**Data shown:**
==============================

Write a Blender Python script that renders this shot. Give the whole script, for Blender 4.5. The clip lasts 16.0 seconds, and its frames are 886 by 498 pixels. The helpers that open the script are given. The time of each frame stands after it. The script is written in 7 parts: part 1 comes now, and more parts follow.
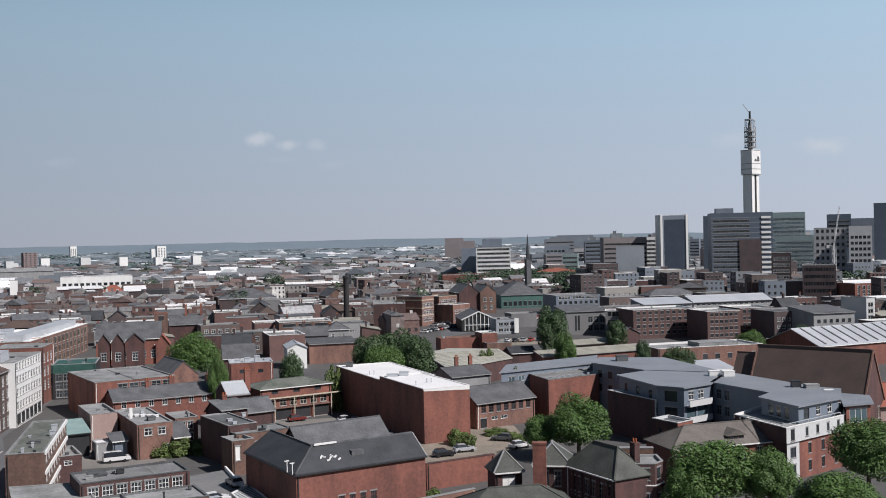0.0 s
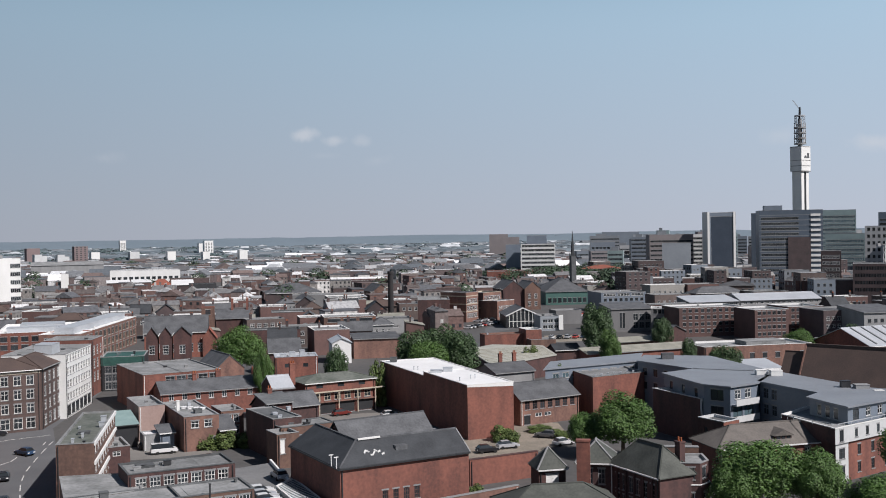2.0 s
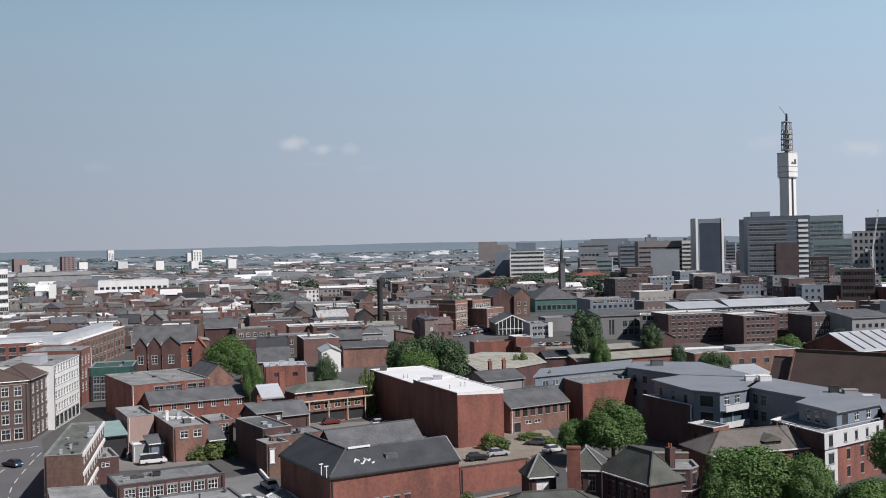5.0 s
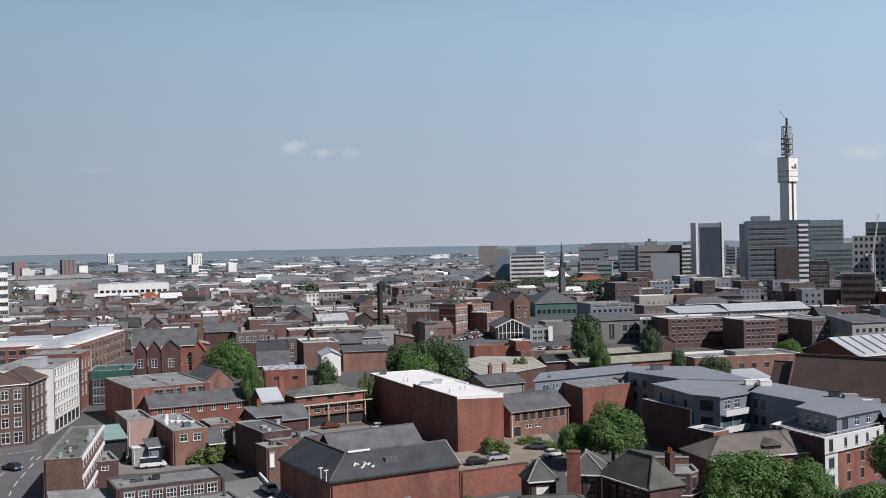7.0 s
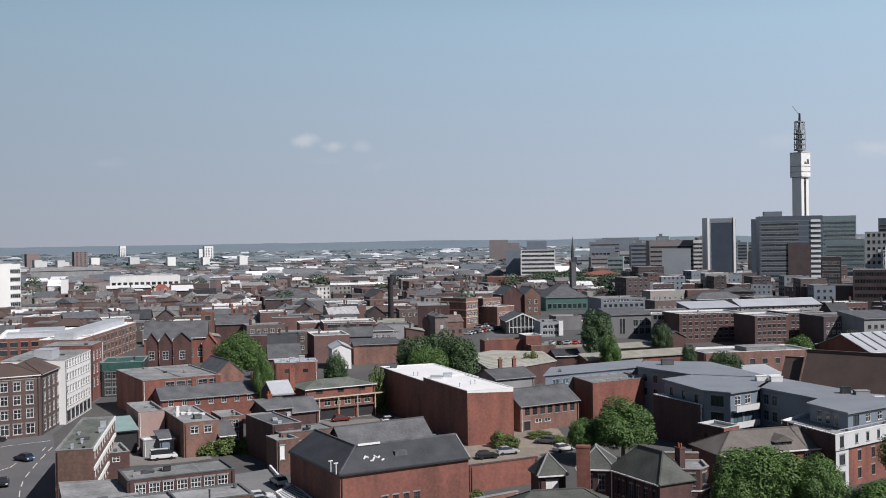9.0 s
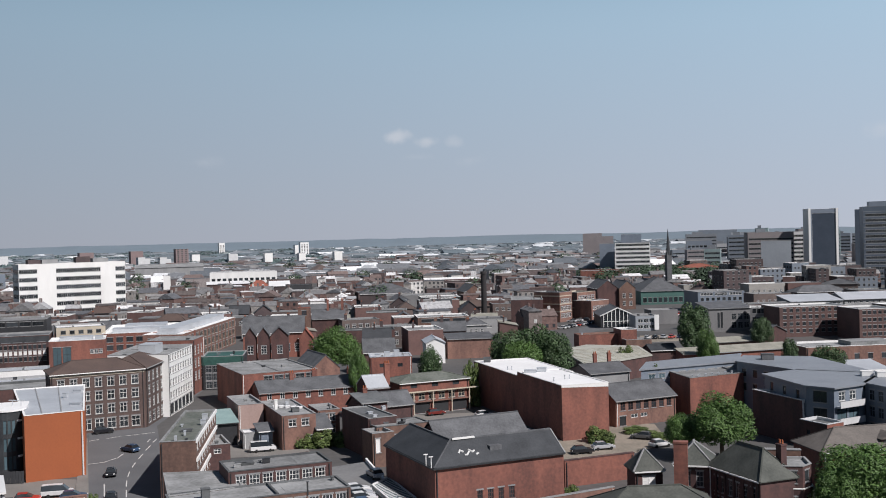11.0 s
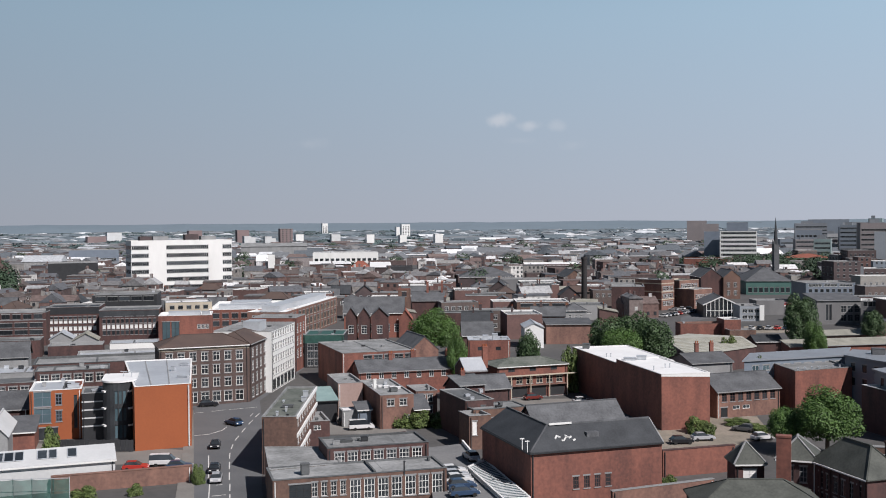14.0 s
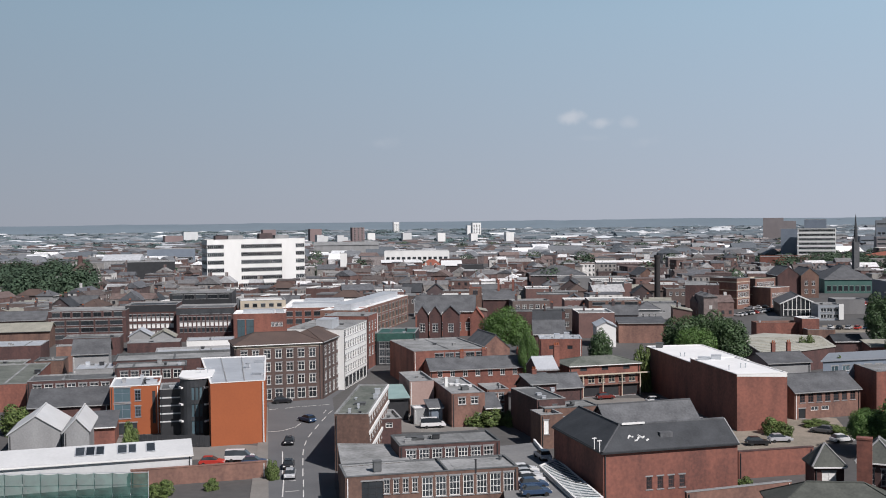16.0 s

==============================

**Task directions:**
Your task is an exact transcription of all the data, minus the pictures.

**Written answer:**
Write a Blender Python script that renders this shot. Give the whole script, for Blender 4.5. The clip lasts 16.0 seconds, and its frames are 886 by 498 pixels. The helpers that open the script are given. The time of each frame stands after it. The script is written in 7 parts: part 1 comes now, and more parts follow.
0.0 s
2.0 s
5.0 s
7.0 s
9.0 s
11.0 s
14.0 s
16.0 s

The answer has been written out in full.